I found one of our data has problem with 2D classification which has 2 million particles with larger box size as 350 Angstrom. Jobs are running on a standalone workstation. The 2D jobs will reported “Job is unresponsive - no heartbeat received in 30 second” arbitrarily and force the whole workstation go through reboot process. Dose this often caused by an insufficient RAM? Or could it due to some weird data? Is there a limitation of RAM for 2D jobs? Look forward to all the suggestion. Thanks!

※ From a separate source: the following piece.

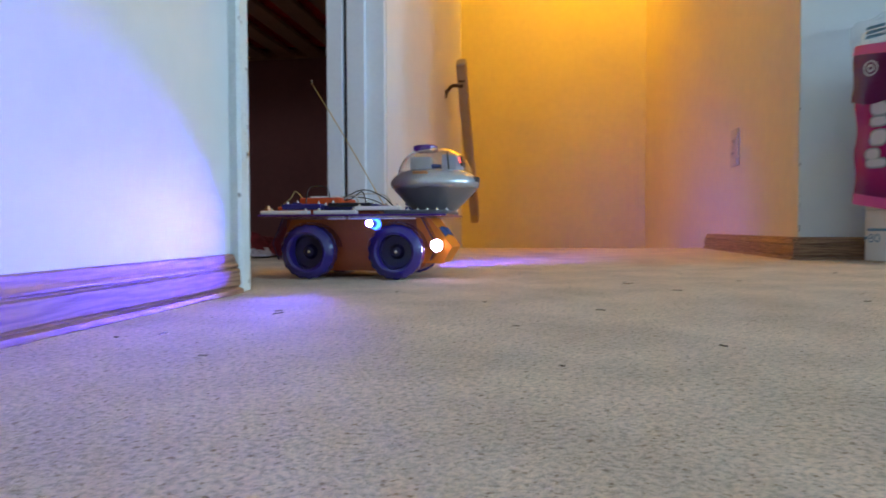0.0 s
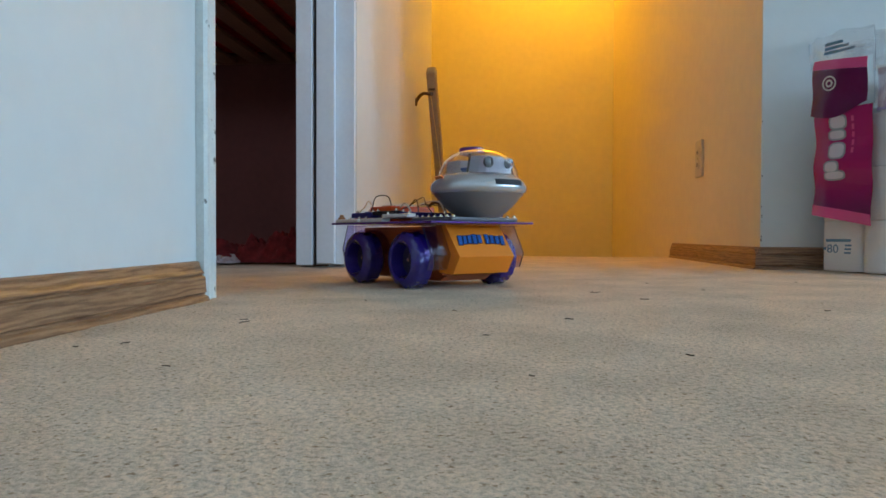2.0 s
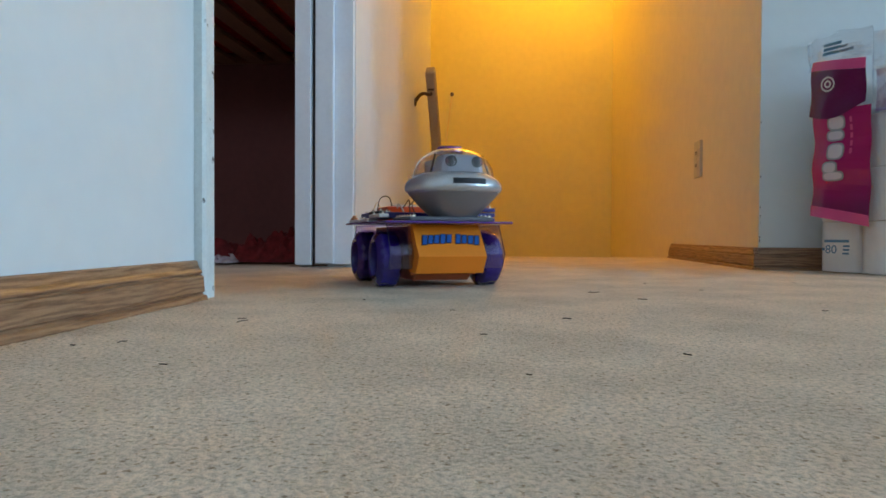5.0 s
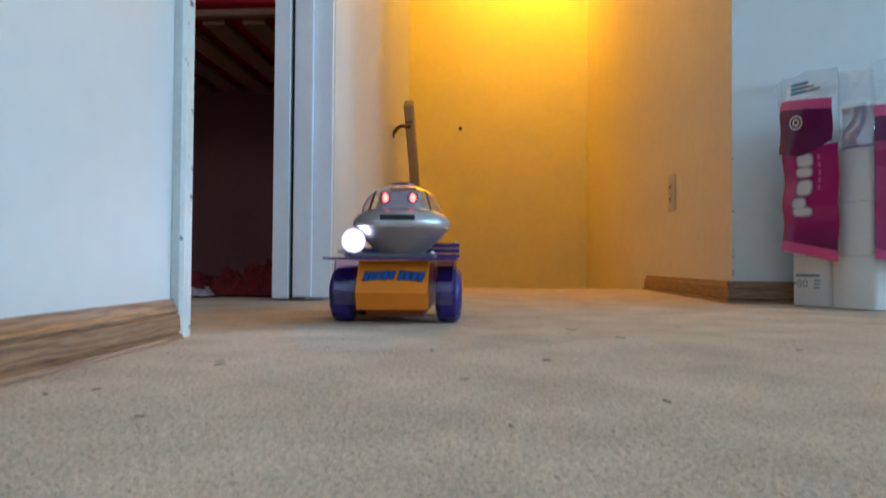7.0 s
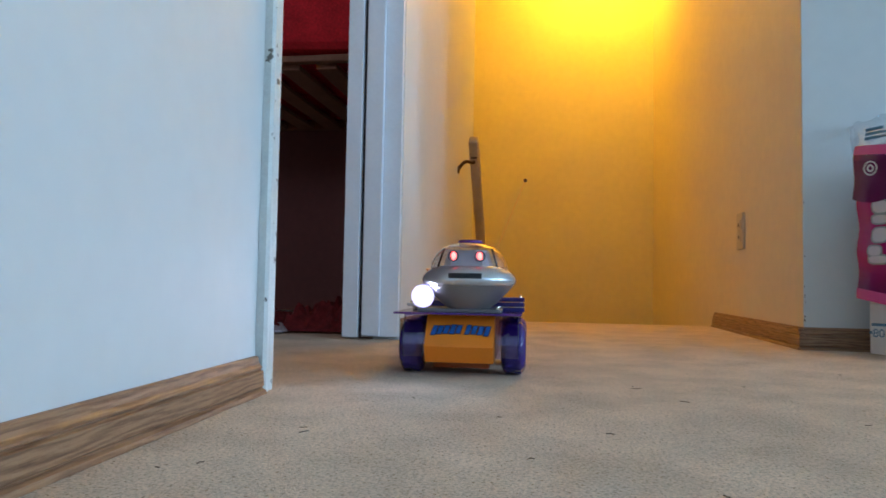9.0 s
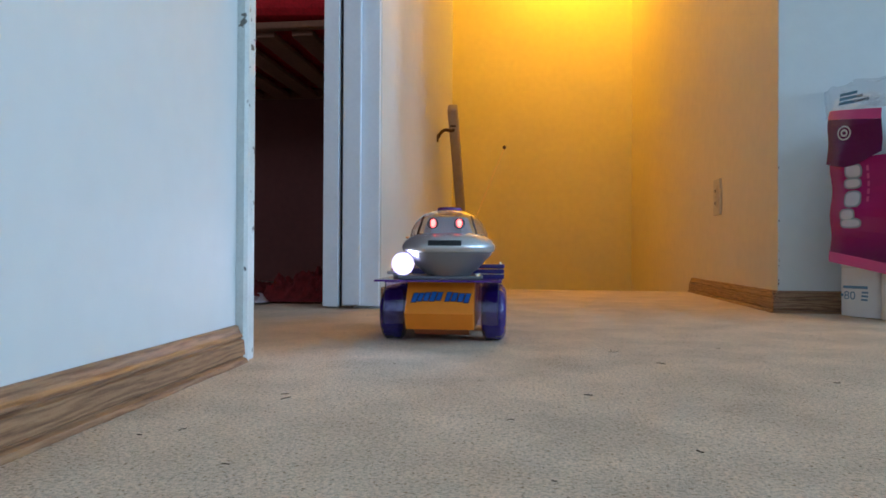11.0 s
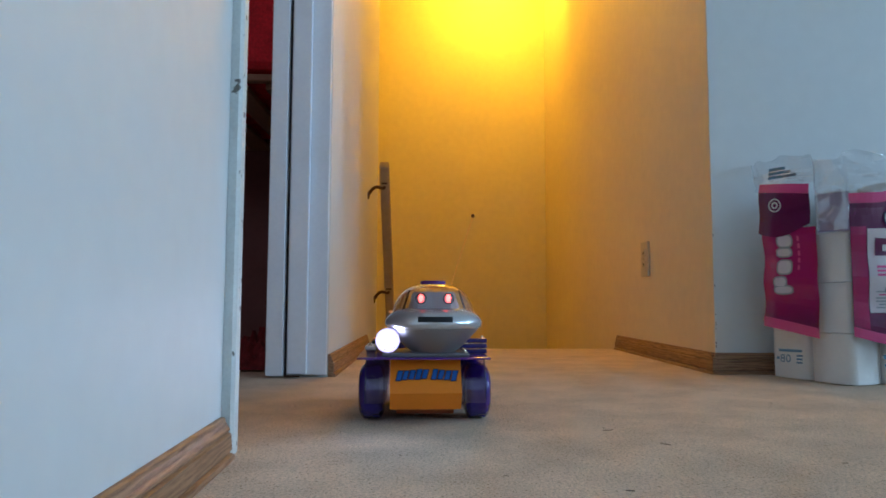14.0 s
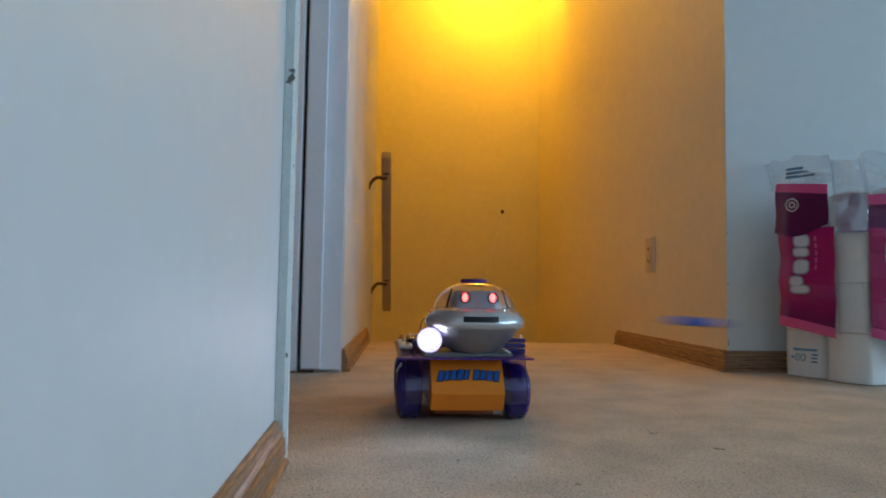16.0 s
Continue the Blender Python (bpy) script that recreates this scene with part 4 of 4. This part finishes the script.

@zjr, does your issue look similar to this:

Kernel panic - linux box with 2 GPUS

Hi @apunjani My issue seems easier than this, I’m not encountering the computer reboot that frequently. Only certain 2D jobs crashed. Are you saying this could connect to the workstation harddrive?


@zjr,

Generally speaking, cryoSPARC should never cause the machine to reboot itself unless there is an underlying hardware issue as in the other thread.
What can happen (depending on how much CPU RAM you have) is that the job will use so much CPU RAM that the system will start to swap (i.e. temporarily move RAM content to very slow disk) and that can cause the system to appear to hang (but not reboot). That can often cause the “job unresponsive” problem. How much CPU RAM do you have?

@anpunjani,

I have 81 logic cpus and 256G RAM which should be pretty good enough. However I guess sometime for some super tough jobs, still be overwhelming for the RAM or cpu, then the computer got crashed.


@zjr,

What GPUs are running in your system? Is it possible that the Power Supply Unit isn’t able to keep up with the load? How many watts is your power supply rated for?

@stephan,

We are running 1080Ti, Yep, I guess you’re also right, your idea remind me every time we got a crash, the cooling fan works super heavy, Sorry I didn’t know the watts of our power supply exactly, but since everything is running smoothly most of the time. The power should be fine. Though I can look into that if you think it’s super critical.


@zjr,

Yes definitely- each 1080Ti is about 250W-270W. Running 4 of them at a time will breach the limit of most consumer PSU’s. That as well as your beefy CPU should be drawing quite a bit of power. I think it’s definitely worth looking into.